Como todos los monumentos chinos, es una agrupación de edificios sueltos, con patios enlosados de granito y un jardín de cedros seculares. En todo el Extremo Oriente no he visto nada que de una impresión de absoluta vejez como este templo caído en la pobreza.
Esta pagoda, majestuosa en otro tiempo, tiene ahora sus techumbres cubiertas de matorrales. Una variedad innúmera de plantas parásitas silvestremente floridas ha surgido entre las tejas, separándolas con el empuje de sus raíces.
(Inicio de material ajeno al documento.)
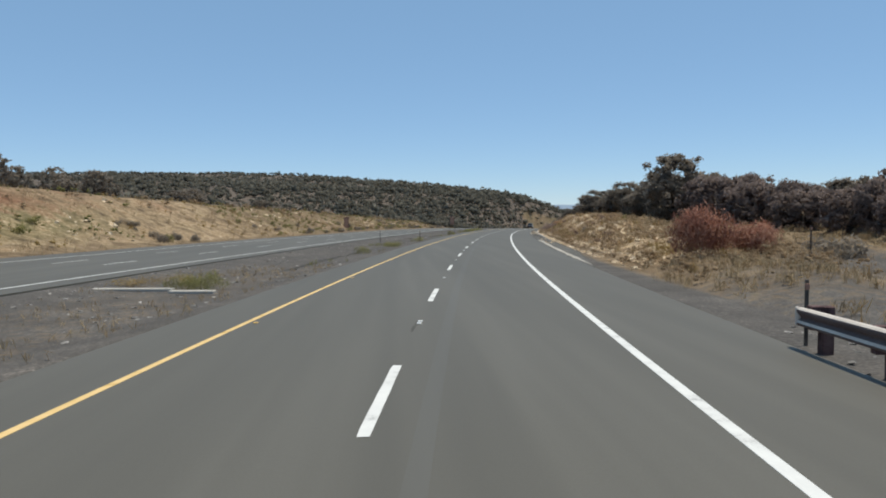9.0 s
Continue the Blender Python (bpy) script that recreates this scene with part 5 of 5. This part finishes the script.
# fender mirror: convex glass in a dark rim on a bent chrome tube
for side in (-1,):
    c = Vector((1.215 * side, 1.05, 1.858))
    aim = Matrix.Rotation(math.radians(4.0 * side), 4, "Z") @ Matrix.Rotation(math.radians(-3.0), 4, "X")
    rings = []
    for k in range(9):
        r, dome = 0.1135 * k / 8, 0.030 * (1 - (k / 8) ** 2)
        rings.append([tuple(c + aim @ Vector((max(r, 0.001) * math.cos(a), -dome - 0.006, max(r, 0.001) * math.sin(a)))) for a in (2 * math.pi * j / 40 for j in range(40))])
    mirror = part("fender_mirror", loft("fender_mirror", [[tuple(c + aim @ Vector((r * math.cos(2 * math.pi * j / 40), y, r * math.sin(2 * math.pi * j / 40)))) for j in range(40)] for r, y in ((0.1165, -0.002), (0.1165, 0.012), (0.09, 0.05), (0.03, 0.075))], M_black), truck, "round convex mirror in a black rim")
    part("mirror_glass", loft("mirror_glass", rings, M_mirror, True, False), mirror, "convex mirror glass")
    part("rim", tubes("rim", [([tuple(c + aim @ Vector((0.1148 * math.cos(a), -0.006, 0.1148 * math.sin(a)))) for a in (2 * math.pi * j / 48 for j in range(49))], [0.0038] * 49)], M_black, 8), mirror, "black rubber rim")
    arm = [(1.215 * side, 1.11, 1.86), (1.13 * side, 1.09, 1.872), (1.093 * side, 1.06, 1.873), (1.074 * side, 1.05, 1.846), (1.062 * side, 1.05, 1.80), (1.058 * side, 1.05, 1.74), (1.058 * side, 1.05, 1.30)]
    part("arm", tubes("arm", [(arm, [0.011] * 7)], M_chrome, 10), mirror, "bent chrome tube")
    part("clamp", tubes("clamp", [([(1.058 * side, 1.05, 1.745), (1.058 * side, 1.05, 1.735), (1.058 * side, 1.05, 1.70), (1.058 * side, 1.05, 1.69)], [0.012, 0.0145, 0.0145, 0.012]), ([(1.035 * side, 1.045, 1.722), (1.085 * side, 1.055, 1.722)], [0.006, 0.006]), ([(1.045 * side, 1.045, 1.66), (1.058 * side, 1.05, 1.6)], [0.017, 0.02])], M_steel, 8), mirror, "dark metal clamp")
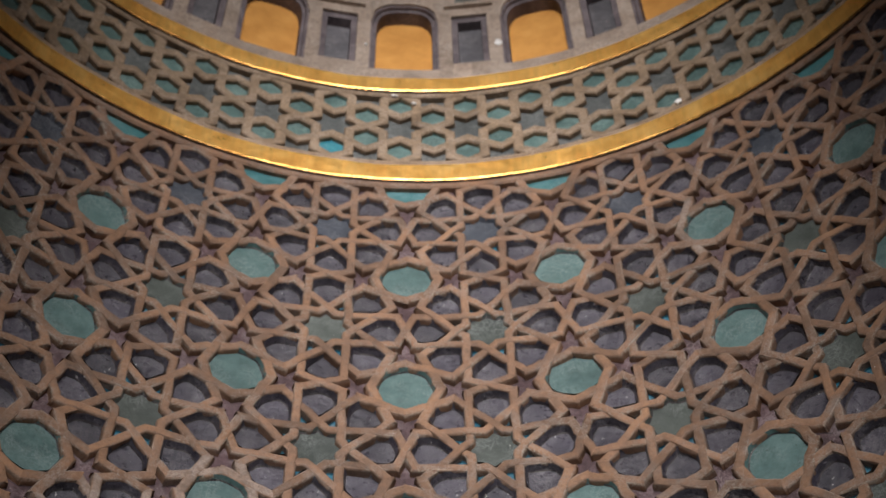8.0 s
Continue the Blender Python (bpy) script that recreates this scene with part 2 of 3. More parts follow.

Los cuervos, eternos figurantes de todo cielo de Asia, revolotean sobre los patios o se alinean en los aleros, lanzando graznidos. Las maderas enormes de los techos están acribilladas por la carcoma y dejan caer poco a poco su corazón hecho polvo. Las columnas pierden sus estucos rojos y se motean de blanco con la viruela de la vejez .
Nada tiene que ver la actualidad con la decadencia narrada por el escritor valenciano. Esta pagoda sí vuelve a ser majestuosa, y su nueva restauración ha eliminado todo atisbo de carcoma y malezas. El rasgo común que caracteriza la arquitectura tradicional china es la de estar construida sin clavos, lo que permite una flexibilidad a prueba de movimientos sísmicos. En este caso, sus techumbres son un conjunto policromado en el que se alternan los colores verdes, azules, rojos con el dorado, otorgando al conjunto una visión alegre y juvenil. Las columnas visten sus nuevas túnicas granates con orgullo, como si fuesen conscientes de su pobreza reciente. Adentrarse en el actual templo de los Lamas después de haberlo visto a través de la mirada de Blasco Ibáñez es como pasar del cine en blanco y negro a la pantalla en color.